* start *
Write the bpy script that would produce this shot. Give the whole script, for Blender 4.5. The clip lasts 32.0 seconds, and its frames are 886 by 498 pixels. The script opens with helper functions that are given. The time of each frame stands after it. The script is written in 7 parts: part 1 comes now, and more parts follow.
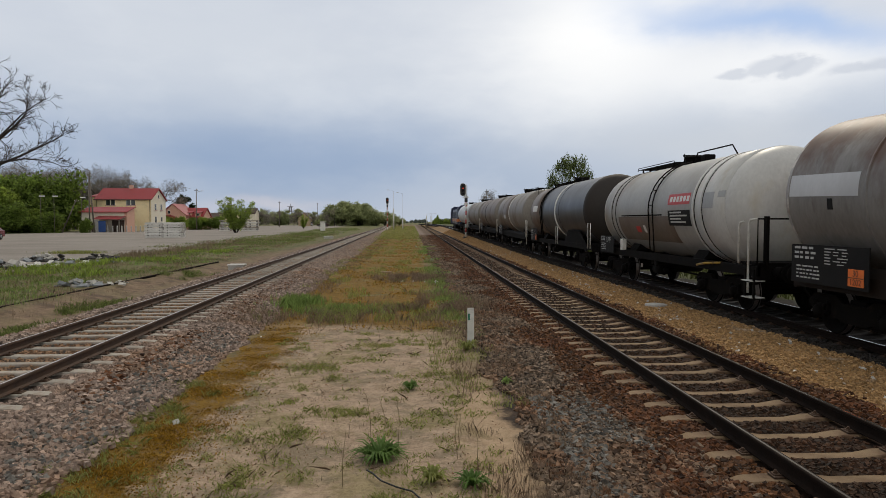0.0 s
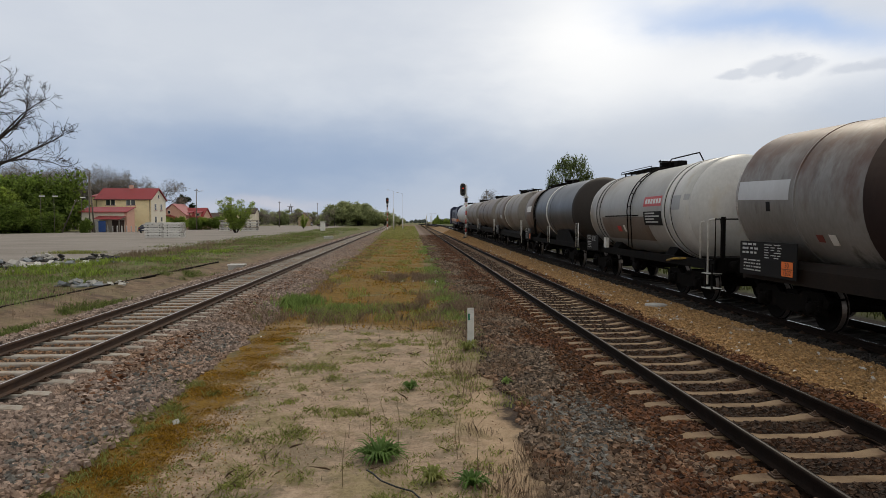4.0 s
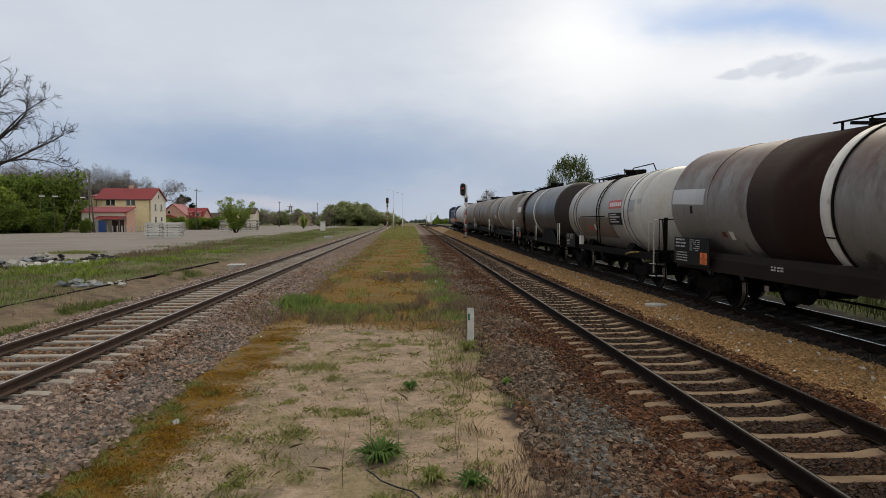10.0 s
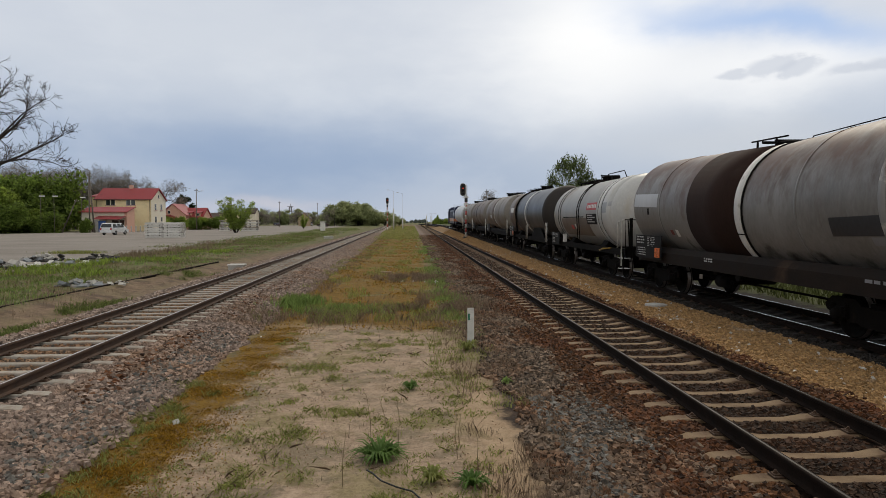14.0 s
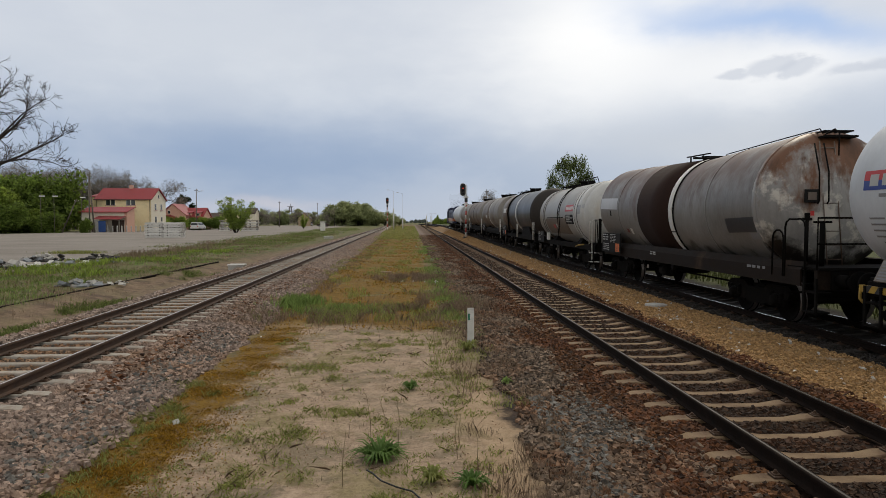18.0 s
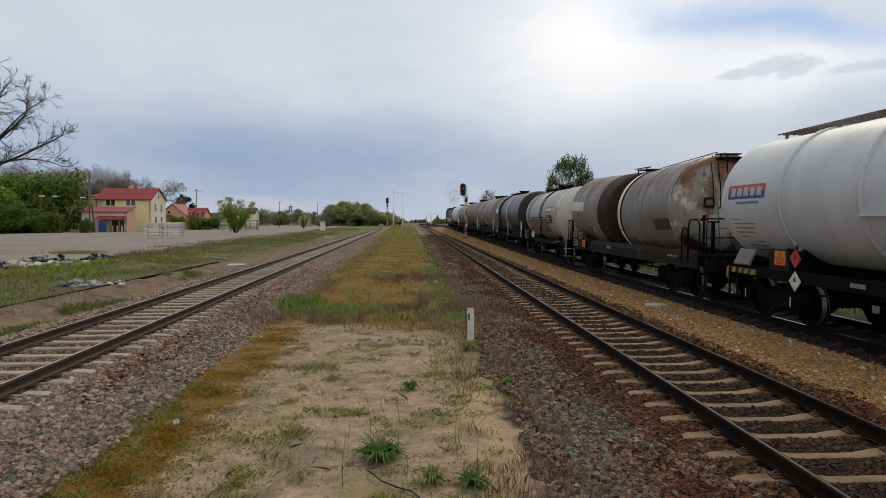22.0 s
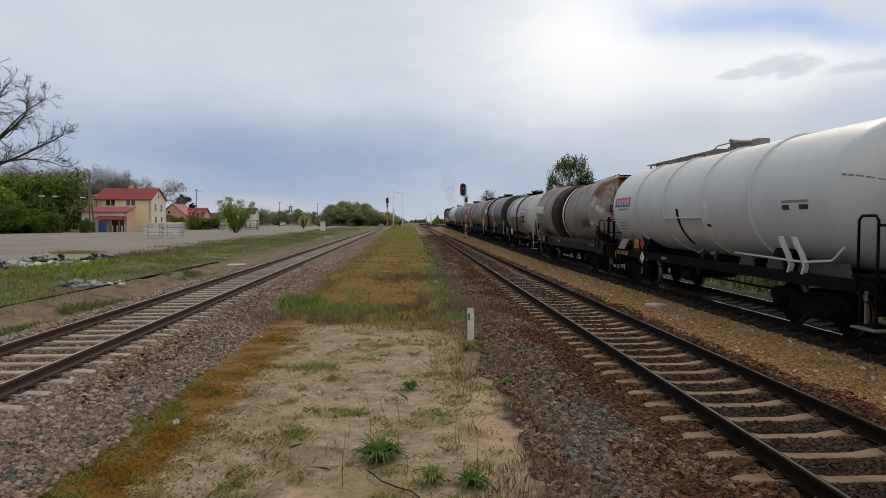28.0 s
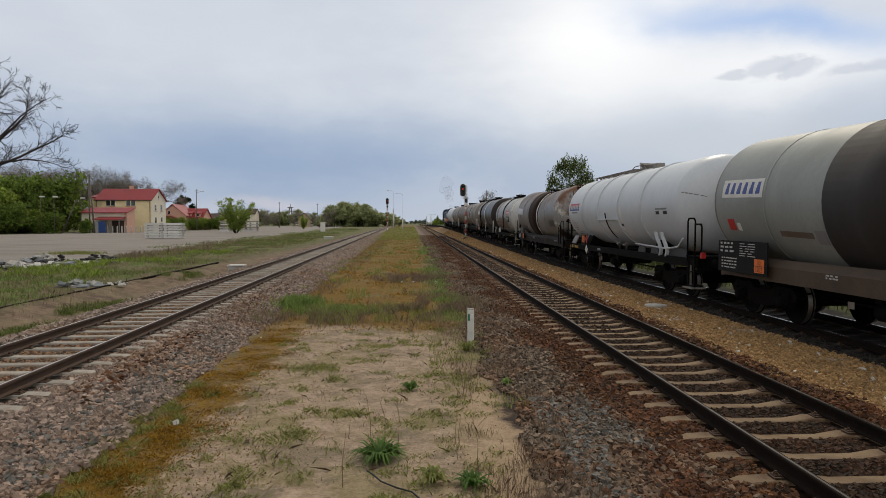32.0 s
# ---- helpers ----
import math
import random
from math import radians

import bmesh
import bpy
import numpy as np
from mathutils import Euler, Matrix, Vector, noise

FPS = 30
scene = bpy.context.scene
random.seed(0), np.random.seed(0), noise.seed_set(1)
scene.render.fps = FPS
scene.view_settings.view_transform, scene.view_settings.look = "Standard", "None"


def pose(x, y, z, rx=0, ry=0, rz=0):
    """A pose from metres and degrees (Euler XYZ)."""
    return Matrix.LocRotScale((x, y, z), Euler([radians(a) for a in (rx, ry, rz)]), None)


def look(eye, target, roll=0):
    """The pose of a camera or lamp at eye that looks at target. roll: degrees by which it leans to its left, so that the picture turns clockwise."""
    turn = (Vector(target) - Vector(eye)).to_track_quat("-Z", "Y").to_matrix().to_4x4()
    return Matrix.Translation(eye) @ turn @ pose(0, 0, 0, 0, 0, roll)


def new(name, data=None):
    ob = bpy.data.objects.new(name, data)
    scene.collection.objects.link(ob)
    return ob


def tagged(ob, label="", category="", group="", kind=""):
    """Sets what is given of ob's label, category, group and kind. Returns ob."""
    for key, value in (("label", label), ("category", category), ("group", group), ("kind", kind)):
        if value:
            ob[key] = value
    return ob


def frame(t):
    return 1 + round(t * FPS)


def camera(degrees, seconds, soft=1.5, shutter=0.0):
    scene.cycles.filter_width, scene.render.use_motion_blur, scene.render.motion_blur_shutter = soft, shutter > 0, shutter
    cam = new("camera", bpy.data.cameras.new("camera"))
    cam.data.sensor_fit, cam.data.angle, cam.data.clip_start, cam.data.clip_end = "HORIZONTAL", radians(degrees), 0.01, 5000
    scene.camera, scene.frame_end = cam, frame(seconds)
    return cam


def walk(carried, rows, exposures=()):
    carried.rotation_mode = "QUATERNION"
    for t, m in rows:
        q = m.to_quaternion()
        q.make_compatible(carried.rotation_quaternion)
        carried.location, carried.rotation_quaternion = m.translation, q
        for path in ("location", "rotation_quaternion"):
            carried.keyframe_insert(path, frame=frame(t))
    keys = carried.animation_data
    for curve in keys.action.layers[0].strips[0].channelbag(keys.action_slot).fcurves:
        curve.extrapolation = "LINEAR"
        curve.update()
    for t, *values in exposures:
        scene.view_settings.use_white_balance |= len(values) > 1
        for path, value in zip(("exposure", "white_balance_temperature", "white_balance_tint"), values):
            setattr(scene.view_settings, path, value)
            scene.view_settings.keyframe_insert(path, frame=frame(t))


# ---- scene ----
# ---- camera: it stands on the ground between the two tracks ----
EYE = 2.35
cam = camera(68.57, 32.0, soft=0.55)


def aim(dx=0.0, dy=0.0):
    """The still camera, tilted by a small unsteadiness of dx, dy hundredths of a degree."""
    return pose(0, 0, EYE, 90 - 2.44 + dy / 100, 0, -2.74 + dx / 100)


walk(cam, [(0, aim()), (0.5, aim(-5, 7)), (1.0, aim(0, 13)), (1.5, aim(9, 15)), (1.8, aim(2, 3)), (2.0, aim()),
           (28.5, aim()), (29.0, aim(0, 5)), (32.0, aim(0, 5))])

# ---- light: a clouded spring sky, the sun veiled ahead and to the right ----
world = bpy.data.worlds.new("sky")
scene.world = world
world.use_nodes = True
SUN_AZ, SUN_EL = 22.0, 44.0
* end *
WORK TO DO — Your copy of the data above should match it exactly, except that pictures are left out.

RESULT OF THIS TASK —
Write the bpy script that would produce this shot. Give the whole script, for Blender 4.5. The clip lasts 32.0 seconds, and its frames are 886 by 498 pixels. The script opens with helper functions that are given. The time of each frame stands after it. The script is written in 7 parts: part 1 comes now, and more parts follow.
0.0 s
4.0 s
10.0 s
14.0 s
18.0 s
22.0 s
28.0 s
32.0 s
# ---- helpers ----
import math
import random
from math import radians

import bmesh
import bpy
import numpy as np
from mathutils import Euler, Matrix, Vector, noise

FPS = 30
scene = bpy.context.scene
random.seed(0), np.random.seed(0), noise.seed_set(1)
scene.render.fps = FPS
scene.view_settings.view_transform, scene.view_settings.look = "Standard", "None"


def pose(x, y, z, rx=0, ry=0, rz=0):
    """A pose from metres and degrees (Euler XYZ)."""
    return Matrix.LocRotScale((x, y, z), Euler([radians(a) for a in (rx, ry, rz)]), None)


def look(eye, target, roll=0):
    """The pose of a camera or lamp at eye that looks at target. roll: degrees by which it leans to its left, so that the picture turns clockwise."""
    turn = (Vector(target) - Vector(eye)).to_track_quat("-Z", "Y").to_matrix().to_4x4()
    return Matrix.Translation(eye) @ turn @ pose(0, 0, 0, 0, 0, roll)


def new(name, data=None):
    ob = bpy.data.objects.new(name, data)
    scene.collection.objects.link(ob)
    return ob


def tagged(ob, label="", category="", group="", kind=""):
    """Sets what is given of ob's label, category, group and kind. Returns ob."""
    for key, value in (("label", label), ("category", category), ("group", group), ("kind", kind)):
        if value:
            ob[key] = value
    return ob


def frame(t):
    return 1 + round(t * FPS)


def camera(degrees, seconds, soft=1.5, shutter=0.0):
    scene.cycles.filter_width, scene.render.use_motion_blur, scene.render.motion_blur_shutter = soft, shutter > 0, shutter
    cam = new("camera", bpy.data.cameras.new("camera"))
    cam.data.sensor_fit, cam.data.angle, cam.data.clip_start, cam.data.clip_end = "HORIZONTAL", radians(degrees), 0.01, 5000
    scene.camera, scene.frame_end = cam, frame(seconds)
    return cam


def walk(carried, rows, exposures=()):
    carried.rotation_mode = "QUATERNION"
    for t, m in rows:
        q = m.to_quaternion()
        q.make_compatible(carried.rotation_quaternion)
        carried.location, carried.rotation_quaternion = m.translation, q
        for path in ("location", "rotation_quaternion"):
            carried.keyframe_insert(path, frame=frame(t))
    keys = carried.animation_data
    for curve in keys.action.layers[0].strips[0].channelbag(keys.action_slot).fcurves:
        curve.extrapolation = "LINEAR"
        curve.update()
    for t, *values in exposures:
        scene.view_settings.use_white_balance |= len(values) > 1
        for path, value in zip(("exposure", "white_balance_temperature", "white_balance_tint"), values):
            setattr(scene.view_settings, path, value)
            scene.view_settings.keyframe_insert(path, frame=frame(t))


# ---- scene ----
# ---- camera: it stands on the ground between the two tracks ----
EYE = 2.35
cam = camera(68.57, 32.0, soft=0.55)


def aim(dx=0.0, dy=0.0):
    """The still camera, tilted by a small unsteadiness of dx, dy hundredths of a degree."""
    return pose(0, 0, EYE, 90 - 2.44 + dy / 100, 0, -2.74 + dx / 100)


walk(cam, [(0, aim()), (0.5, aim(-5, 7)), (1.0, aim(0, 13)), (1.5, aim(9, 15)), (1.8, aim(2, 3)), (2.0, aim()),
           (28.5, aim()), (29.0, aim(0, 5)), (32.0, aim(0, 5))])

# ---- light: a clouded spring sky, the sun veiled ahead and to the right ----
world = bpy.data.worlds.new("sky")
scene.world = world
world.use_nodes = True
SUN_AZ, SUN_EL = 22.0, 44.0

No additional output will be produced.